The sixth and final criterion addressed a zoning ordinance’s tendency to exempt pre-existing activities from the new regulation.  In this way, the Ordinance in question is similar to zoning ordinances because it does not apply to pre-existing nonmetallic mines.  The Court noted that the differences between the characteristics of the Town’s nonmetallic mining ordinance and those of typical zoning ordinances exceeded the similarities.

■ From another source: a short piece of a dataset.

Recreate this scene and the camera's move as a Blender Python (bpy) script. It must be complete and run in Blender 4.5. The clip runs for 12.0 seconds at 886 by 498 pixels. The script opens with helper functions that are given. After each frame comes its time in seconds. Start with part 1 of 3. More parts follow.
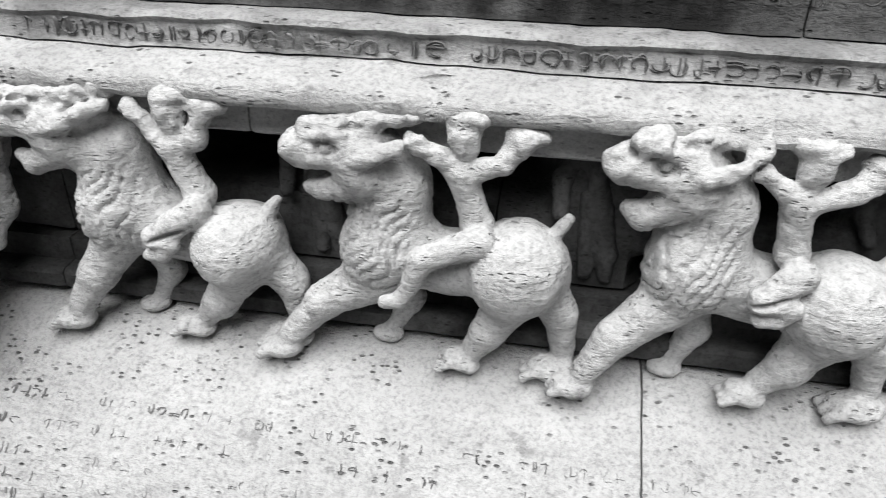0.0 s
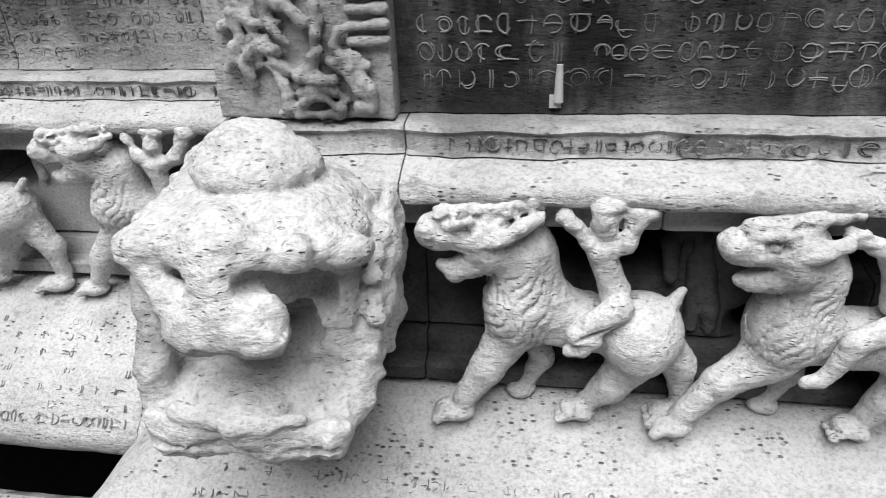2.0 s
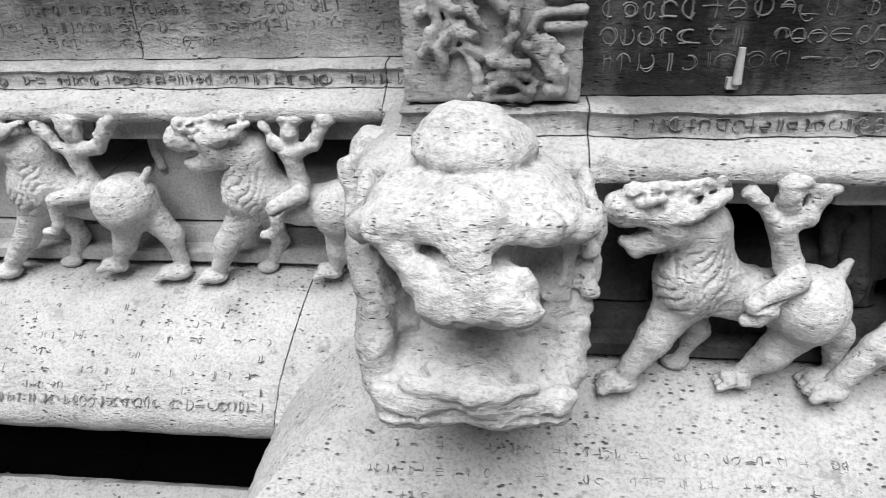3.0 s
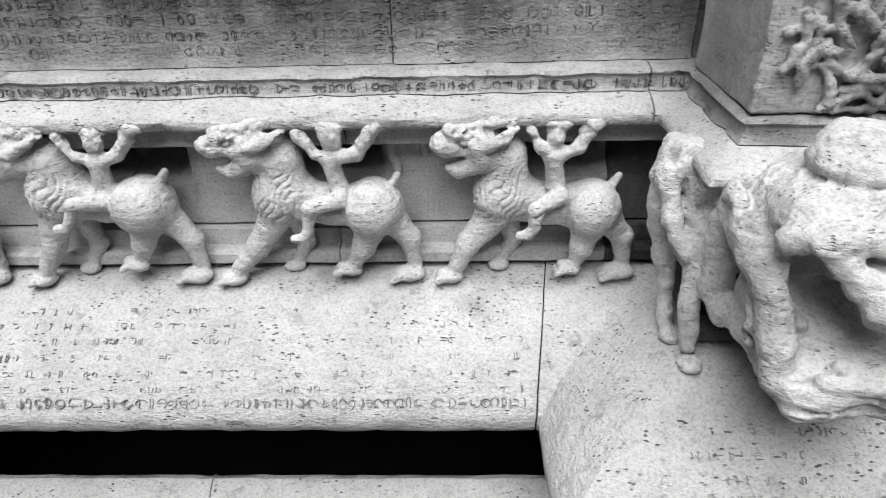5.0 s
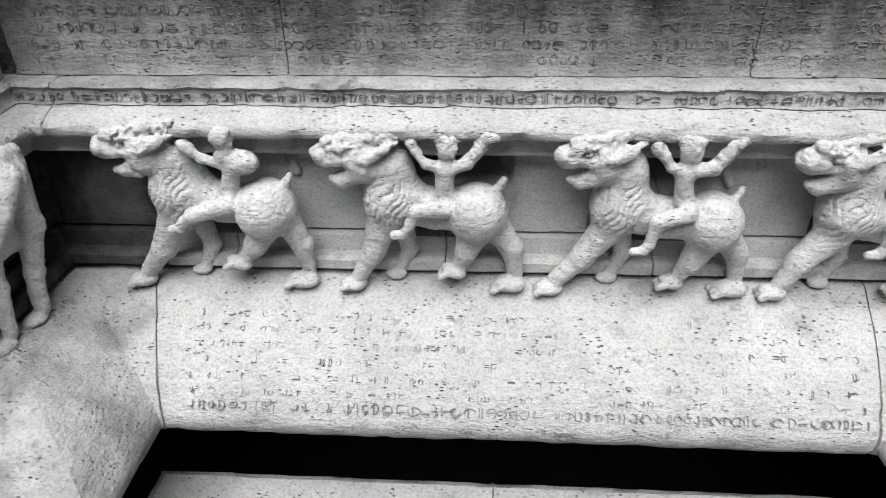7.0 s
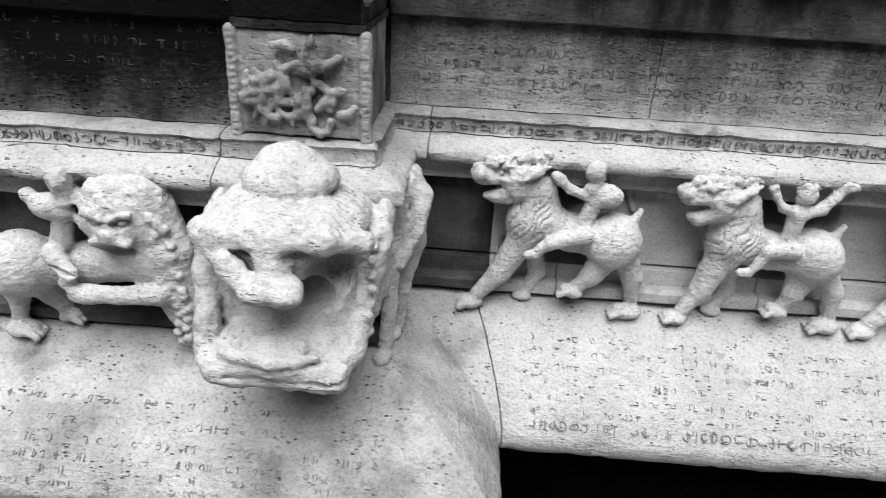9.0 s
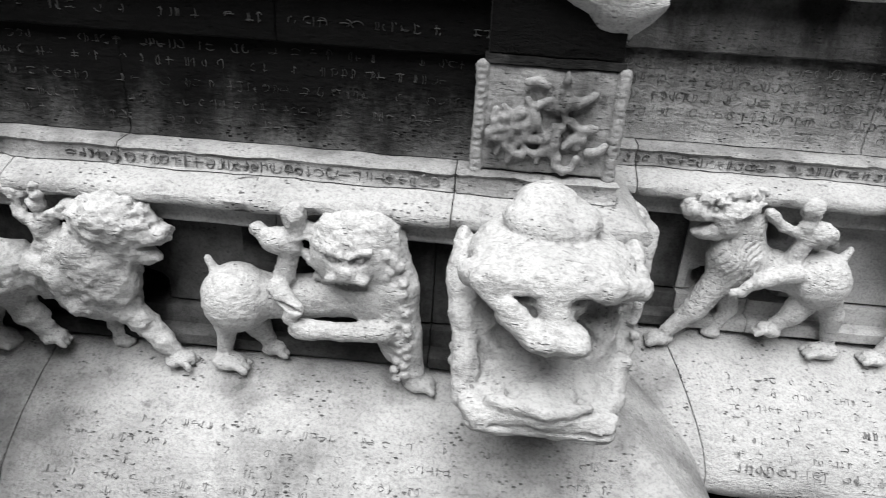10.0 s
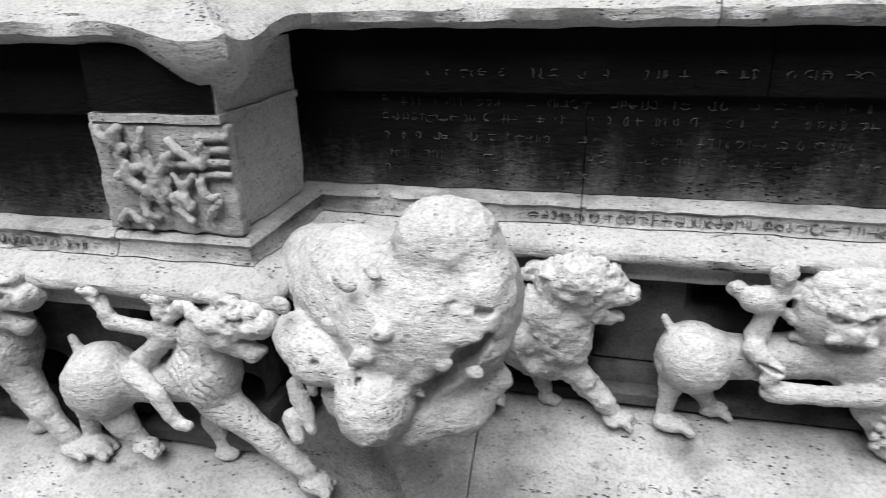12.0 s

The Court finally looked to the general purpose of zoning ordinances in comparison to the general purpose of the Town’s nonmetallic mining ordinance.  The Court acknowledged that, in a broad sense, the Ordinance has the same purpose as that of zoning ordinances (to promote the welfare of the community as a whole); however, this broad definition of purpose is not helpful in an analysis of whether an ordinance is zoning or non-zoning.  It looked instead to the more specific purpose of zoning ordinances to “separate incompatible land uses.”  The Ordinance does not share that purpose in that it does not explicitly separate different land uses or declare any land uses incompatible with others.

After looking to the Ordinance’s specific characteristics and its general purpose, the Court concluded that the Town’s non-metallic mining ordinance is not a zoning ordinance, but rather a general welfare ordinance enacted pursuant to the Town’s police powers.  Consequently, it did not require the Board’s approval and is therefore valid as enacted.  The Court reversed the lower court’s decision.